We can't celebrate the beauty and craftsmanship of this tradition without bringing up the increased appropriation (and sometimes outright plagiarism) of their patterns, imagery, and style. This has been at the center of disputes with major companies like Nestlé, Carolina Herrera, and Benetton. (Our designer, Jane Gray wrote an article about Otomi Copy Cats back in the day, too)
This centuries-old practice is steeped in history, talent, and tradition. It's important for us to pay respect to these artisans and ensure they are paid fairly for their inimitable work.
For these artisans, making a living is more important than adding their mark to the fashion or decor industries. "Those who do the heavy labor of needlework earn less than $10 to embroider a square about the size of a small cushion."
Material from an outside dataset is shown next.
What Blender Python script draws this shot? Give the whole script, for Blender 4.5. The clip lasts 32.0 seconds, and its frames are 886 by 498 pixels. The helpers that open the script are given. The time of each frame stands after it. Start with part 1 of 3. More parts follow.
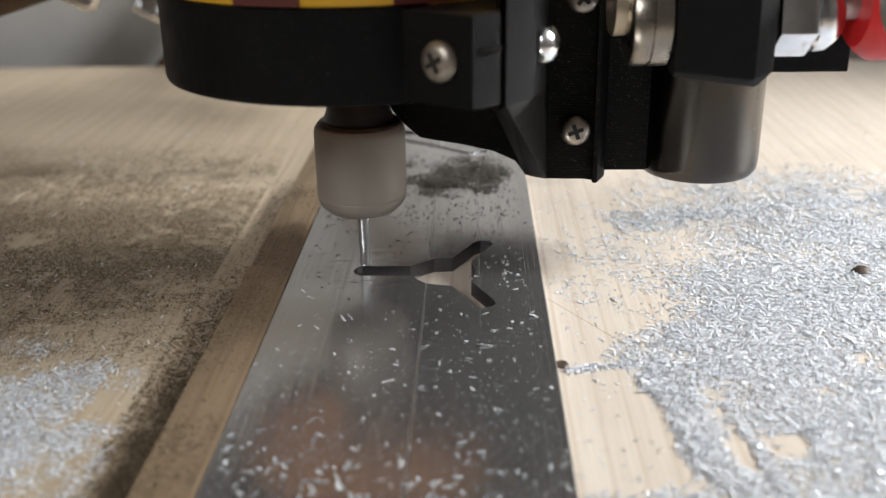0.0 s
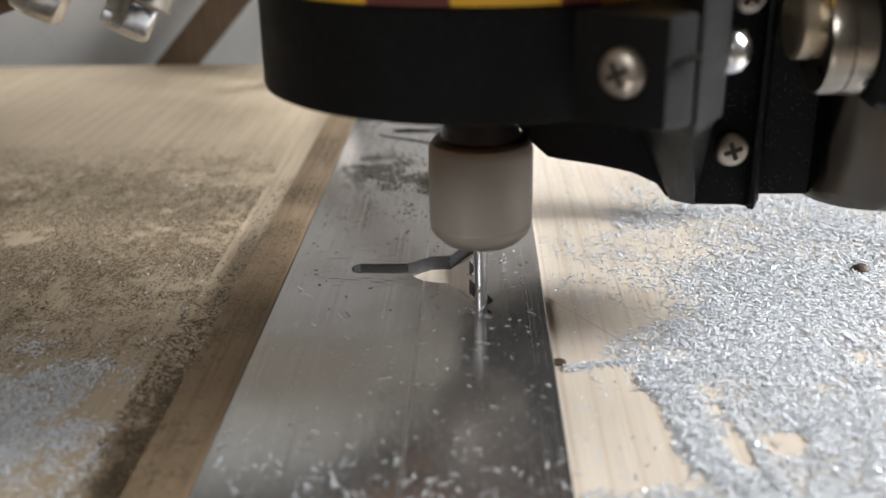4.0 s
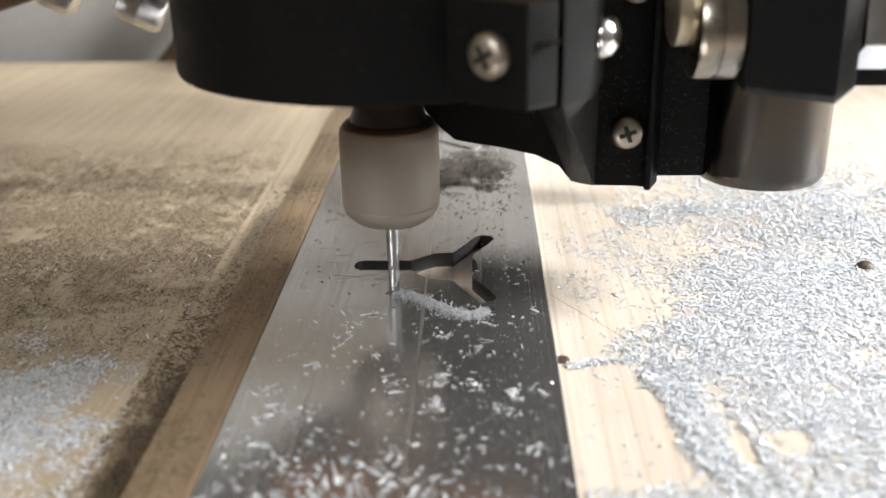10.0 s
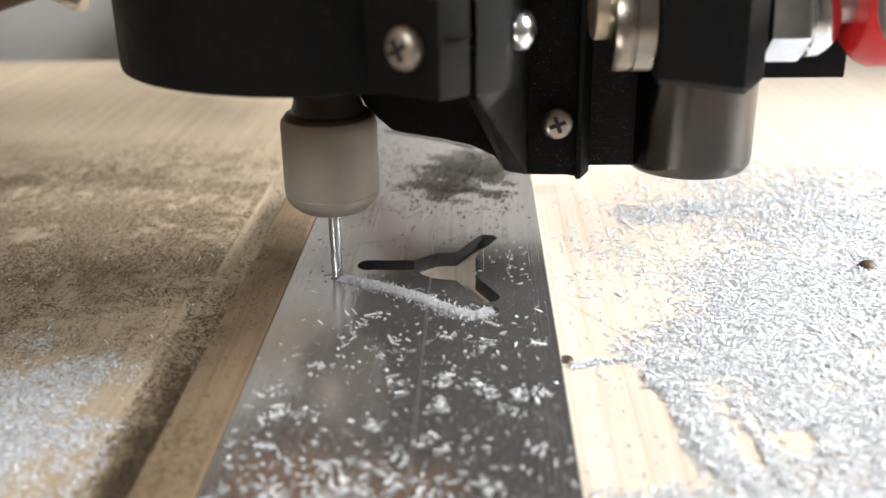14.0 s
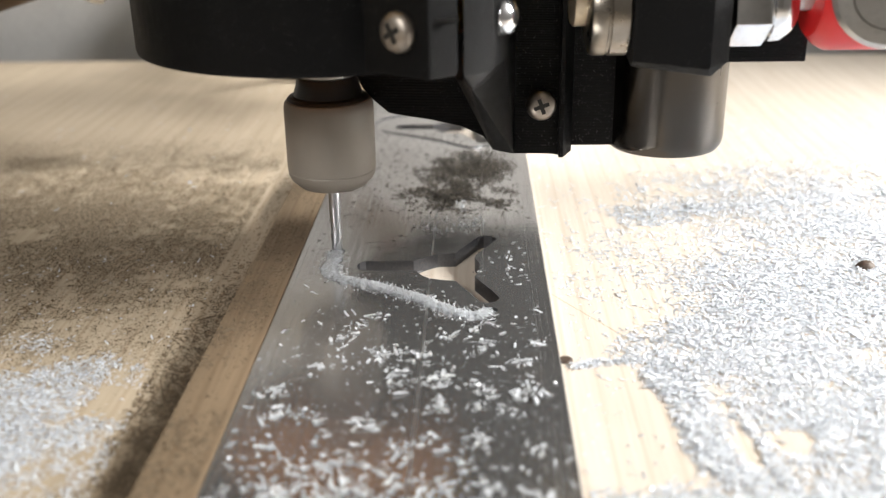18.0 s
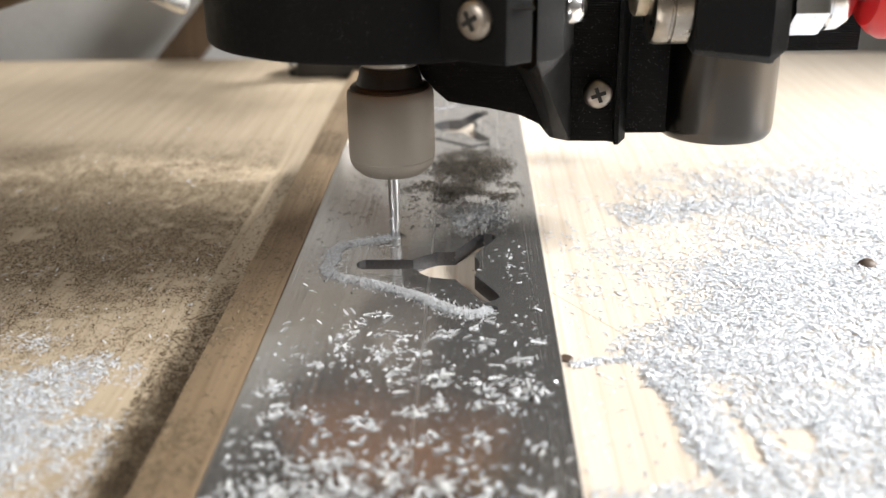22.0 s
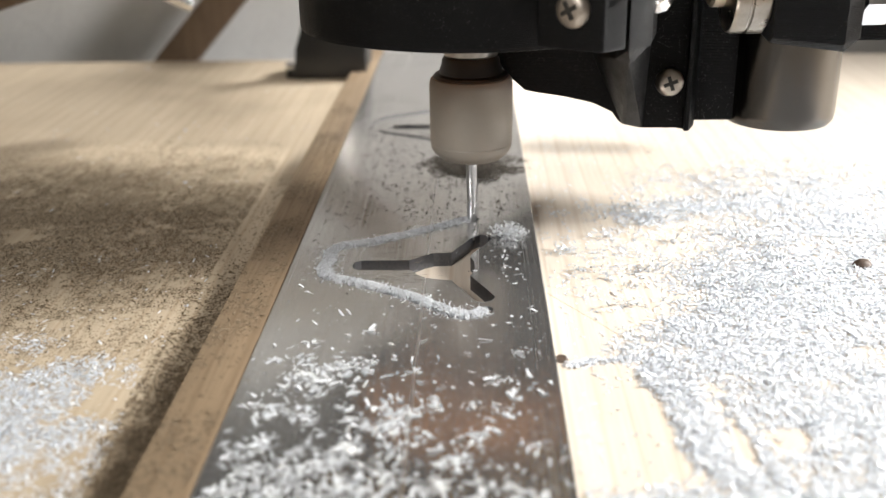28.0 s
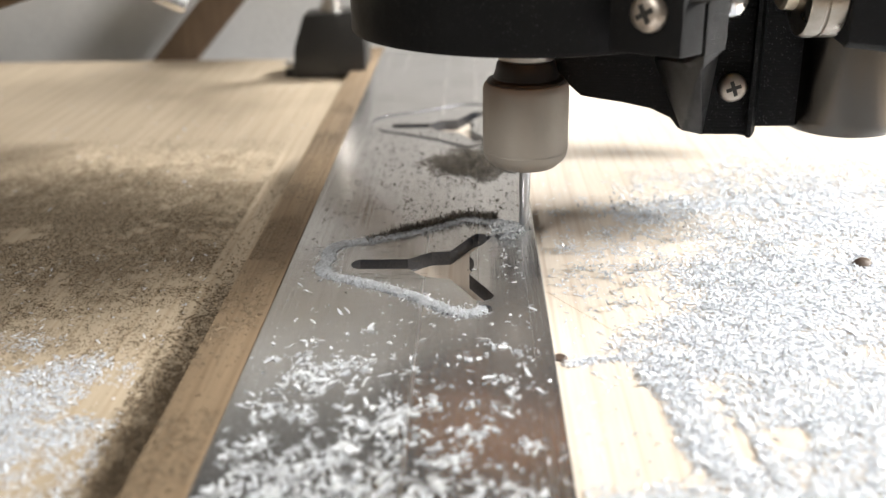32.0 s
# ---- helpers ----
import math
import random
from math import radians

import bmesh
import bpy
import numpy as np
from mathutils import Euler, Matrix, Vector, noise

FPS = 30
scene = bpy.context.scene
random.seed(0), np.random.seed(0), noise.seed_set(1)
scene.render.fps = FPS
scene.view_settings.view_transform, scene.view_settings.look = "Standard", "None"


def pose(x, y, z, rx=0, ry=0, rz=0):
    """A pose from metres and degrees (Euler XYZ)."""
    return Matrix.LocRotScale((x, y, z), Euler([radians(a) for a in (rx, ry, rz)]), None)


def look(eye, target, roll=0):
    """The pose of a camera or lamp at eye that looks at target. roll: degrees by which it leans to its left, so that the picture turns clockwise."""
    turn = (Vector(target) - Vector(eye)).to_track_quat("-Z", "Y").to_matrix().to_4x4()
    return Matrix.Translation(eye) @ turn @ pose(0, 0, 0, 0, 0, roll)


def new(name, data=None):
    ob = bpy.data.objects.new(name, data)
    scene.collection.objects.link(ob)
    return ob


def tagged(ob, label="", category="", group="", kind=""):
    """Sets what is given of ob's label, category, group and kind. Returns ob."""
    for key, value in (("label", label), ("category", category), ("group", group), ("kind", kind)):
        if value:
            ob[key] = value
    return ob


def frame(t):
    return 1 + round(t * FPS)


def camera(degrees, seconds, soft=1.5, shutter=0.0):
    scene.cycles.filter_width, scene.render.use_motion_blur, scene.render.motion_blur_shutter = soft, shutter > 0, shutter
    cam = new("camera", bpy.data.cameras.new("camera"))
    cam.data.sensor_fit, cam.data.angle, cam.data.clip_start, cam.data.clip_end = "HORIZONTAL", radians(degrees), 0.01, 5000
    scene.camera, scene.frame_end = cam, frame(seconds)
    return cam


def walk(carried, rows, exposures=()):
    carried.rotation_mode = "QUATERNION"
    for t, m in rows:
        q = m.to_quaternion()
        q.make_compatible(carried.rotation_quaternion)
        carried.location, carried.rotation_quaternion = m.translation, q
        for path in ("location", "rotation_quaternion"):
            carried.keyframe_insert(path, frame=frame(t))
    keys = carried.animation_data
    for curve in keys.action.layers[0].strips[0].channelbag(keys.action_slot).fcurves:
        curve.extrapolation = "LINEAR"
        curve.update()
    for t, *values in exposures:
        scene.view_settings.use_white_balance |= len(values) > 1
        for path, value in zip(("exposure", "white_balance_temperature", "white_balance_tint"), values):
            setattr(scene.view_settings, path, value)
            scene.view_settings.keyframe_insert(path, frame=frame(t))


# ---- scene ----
# Router engraving an aluminium bar on a wooden board. Bar top is z = 0, bar runs along y.
MM = 0.001
cam = camera(47.99, 32.0, soft=1.4)
cam.data.dof.use_dof = True
cam.data.dof.focus_distance = 0.195
cam.data.dof.aperture_fstop = 16.0

CAMERA_ROWS = [
    (0.0, 0.01155, -0.17173, 0.07772, 68.203, 0.839, 1.583),
    (0.5, 0.01158, -0.17166, 0.07762, 68.214, 0.851, 1.591),
    (1.0, 0.01176, -0.17149, 0.07742, 68.233, 0.869, 1.614),
    (1.5, 0.01199, -0.17129, 0.07719, 68.248, 0.889, 1.642),
    (2.0, 0.01211, -0.17121, 0.07707, 68.245, 0.897, 1.660),
    (2.5, 0.01218, -0.17125, 0.07706, 68.238, 0.887, 1.676),
    (3.0, 0.01224, -0.17137, 0.07705, 68.241, 0.869, 1.690),
    (3.5, 0.01232, -0.17146, 0.07704, 68.244, 0.857, 1.702),
    (5.5, 0.01217, -0.17106, 0.07716, 68.049, 0.842, 1.653),
    (6.0, 0.01205, -0.17113, 0.07721, 68.048, 0.848, 1.655),
    (6.5, 0.01192, -0.17121, 0.07725, 68.053, 0.862, 1.651),
    (7.0, 0.01182, -0.17117, 0.07719, 68.069, 0.867, 1.644),
    (7.5, 0.01175, -0.17100, 0.07699, 68.084, 0.858, 1.641),
    (8.0, 0.01175, -0.17085, 0.07679, 68.090, 0.843, 1.644),
    (8.5, 0.01181, -0.17083, 0.07671, 68.083, 0.830, 1.658),
    (9.0, 0.01193, -0.17086, 0.07673, 68.065, 0.824, 1.695),
    (9.5, 0.01205, -0.17088, 0.07680, 68.045, 0.829, 1.752),
    (10.0, 0.01206, -0.17091, 0.07690, 68.028, 0.843, 1.801),
    (10.5, 0.01202, -0.17097, 0.07702, 68.015, 0.856, 1.820),
    (11.0, 0.01196, -0.17104, 0.07711, 68.010, 0.863, 1.807),
    (11.5, 0.01190, -0.17111, 0.07718, 68.005, 0.864, 1.786),
    (12.0, 0.01179, -0.17114, 0.07726, 67.993, 0.861, 1.770),
    (12.5, 0.01157, -0.17118, 0.07738, 67.967, 0.860, 1.754),
    (13.0, 0.01135, -0.17122, 0.07749, 67.925, 0.864, 1.743),
    (13.5, 0.01127, -0.17114, 0.07755, 67.883, 0.868, 1.741),
    (14.0, 0.01127, -0.17102, 0.07752, 67.857, 0.865, 1.742),
    (14.5, 0.01128, -0.17092, 0.07744, 67.852, 0.859, 1.740),
    (16.5, 0.01077, -0.17156, 0.07810, 67.834, 0.900, 1.630),
    (17.0, 0.01100, -0.17151, 0.07801, 67.849, 0.892, 1.654),
    (17.5, 0.01119, -0.17142, 0.07789, 67.859, 0.889, 1.671),
    (18.0, 0.01125, -0.17131, 0.07777, 67.862, 0.888, 1.681),
    (18.5, 0.01122, -0.17121, 0.07766, 67.865, 0.883, 1.685),
    (19.0, 0.01117, -0.17118, 0.07763, 67.861, 0.876, 1.682),
    (19.5, 0.01108, -0.17119, 0.07768, 67.850, 0.872, 1.661),
    (20.0, 0.01094, -0.17117, 0.07775, 67.832, 0.876, 1.635),
    (20.5, 0.01082, -0.17111, 0.07772, 67.823, 0.890, 1.616),
    (21.0, 0.01082, -0.17098, 0.07756, 67.829, 0.909, 1.614),
    (21.5, 0.01101, -0.17078, 0.07732, 67.848, 0.925, 1.626),
    (22.0, 0.01120, -0.17057, 0.07709, 67.873, 0.939, 1.639),
    (22.5, 0.01133, -0.17041, 0.07690, 67.901, 0.949, 1.644),
    (23.0, 0.01143, -0.17033, 0.07676, 67.929, 0.952, 1.645),
    (23.5, 0.01157, -0.17032, 0.07670, 67.948, 0.951, 1.650),
    (24.0, 0.01169, -0.17034, 0.07667, 67.958, 0.951, 1.654),
    (24.5, 0.01175, -0.17039, 0.07671, 67.955, 0.952, 1.652),
    (25.0, 0.01175, -0.17047, 0.07681, 67.943, 0.953, 1.637),
    (25.5, 0.01171, -0.17056, 0.07689, 67.931, 0.955, 1.624),
    (27.5, 0.01197, -0.17082, 0.07700, 67.970, 0.993, 1.587),
    (28.0, 0.01195, -0.17085, 0.07702, 67.968, 0.989, 1.590),
    (28.5, 0.01199, -0.17089, 0.07704, 67.960, 0.983, 1.595),
    (29.0, 0.01209, -0.17090, 0.07703, 67.955, 0.973, 1.606),
    (29.5, 0.01213, -0.17087, 0.07694, 67.964, 0.960, 1.613),
    (30.0, 0.01211, -0.17085, 0.07688, 67.970, 0.954, 1.606),
    (30.5, 0.01204, -0.17083, 0.07693, 67.953, 0.966, 1.590),
    (31.0, 0.01203, -0.17075, 0.07693, 67.940, 0.979, 1.582),
    (31.5, 0.01206, -0.17063, 0.07682, 67.944, 0.988, 1.579),
    (32.0, 0.01210, -0.17053, 0.07669, 67.953, 0.994, 1.577),
]
CARRIAGE_ROWS = [
    (0.00, -10.50, 14.67, -3.60),
    (0.42, -10.52, 14.65, -3.50),
    (0.92, -10.55, 14.59, 1.30),
    (1.07, -8.10, 12.17, 1.50),
    (1.92, 12.00, -7.68, 1.60),
    (2.07, 13.96, -9.61, 1.20),
    (2.40, 13.66, -9.62, 0.10),
    (3.00, 13.65, -9.64, -0.60),
    (3.50, 13.65, -9.66, -1.00),
    (4.20, 12.81, -10.79, -0.80),
    (4.90, 10.91, -12.11, -0.80),
    (5.50, 8.41, -11.56, -0.80),
    (6.00, 7.22, -10.36, -0.80),
    (6.50, 6.12, -9.28, -0.80),
    (7.00, 4.83, -8.34, -0.80),
    (7.50, 3.53, -6.92, -0.80),
    (8.00, 2.15, -5.70, -0.80),
    (8.50, 0.77, -4.55, -0.80),
    (9.00, -0.69, -3.40, -0.80),
    (9.50, -2.38, -2.32, -0.80),
    (10.00, -3.47, -1.58, -0.80),
    (10.50, -4.88, -0.71, -0.80),
    (11.00, -6.52, 0.20, -0.80),
    (11.50, -7.95, 1.09, -0.80),
    (12.00, -9.63, 1.75, -0.80),
    (12.50, -10.97, 2.54, -0.80),
    (13.00, -12.30, 3.32, -0.80),
    (13.50, -13.93, 4.08, -0.80),
    (14.00, -15.66, 4.95, -0.80),
    (14.50, -17.11, 6.32, -0.80),
    (15.10, -17.83, 8.02, -0.80),
    (15.80, -18.04, 10.80, -0.80),
    (16.50, -17.26, 13.59, -0.80),
    (17.00, -17.51, 15.33, -0.80),
    (17.50, -17.73, 17.07, -0.80),
    (18.00, -17.48, 19.05, -0.80),
    (18.50, -16.67, 20.63, -0.80),
    (19.00, -15.40, 21.79, -0.80),
    (19.50, -13.89, 22.36, -0.80),
    (20.00, -12.21, 22.83, -0.80),
    (20.50, -10.36, 23.36, -0.80),
    (21.00, -8.64, 24.30, -0.80),
    (21.50, -7.35, 25.12, -0.80),
    (22.00, -5.82, 26.14, -0.80),
    (22.50, -4.23, 26.89, -0.80),
    (23.00, -2.64, 27.81, -0.80),
    (23.50, -1.27, 28.66, -0.80),
    (24.00, 0.19, 29.72, -0.80),
    (24.50, 1.52, 30.80, -0.80),
    (25.00, 2.92, 31.64, -0.80),
    (25.50, 4.35, 32.79, -0.80),
    (26.20, 6.32, 33.97, -0.80),
    (26.90, 8.13, 35.55, -0.80),
    (27.50, 9.31, 36.58, -0.80),
    (28.00, 11.27, 36.52, -0.80),
    (28.50, 13.03, 36.03, -0.80),
    (29.00, 14.40, 35.33, -0.80),
    (29.50, 16.07, 34.91, -0.80),
    (30.00, 17.39, 34.05, -0.80),
    (30.50, 18.96, 32.87, -0.80),
    (31.00, 20.62, 32.02, -0.80),
    (31.50, 21.76, 30.89, -0.80),
    (32.00, 22.67, 29.83, -0.80),
]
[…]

Our daughter Stella in 2010 on a trek in Tenango de Doria (a town of Hidalgo, where the Otomi tradition originated)
Stray Dog + Otomi
In 2010, we decided to embark on a journey to include Otomi embroidery in our collection. At the time, it was an arduous decision to invest time and money in educating our audience on the amount of work involved and the rich history behind the designs. We even had the pleasure of taking a trek on the winding dirt roads through the Sierra Nevada Mountains to source production and ensure that the Otomi people would directly profit from their handiwork.
Despite the logistical challenges of working with indigenous people, these designs became quickly loved. We are humbled and proud that the Otomi people have partnered with us to include these pieces in our line. We hope each day to promote and celebrate their art while providing and preserving their jobs and income.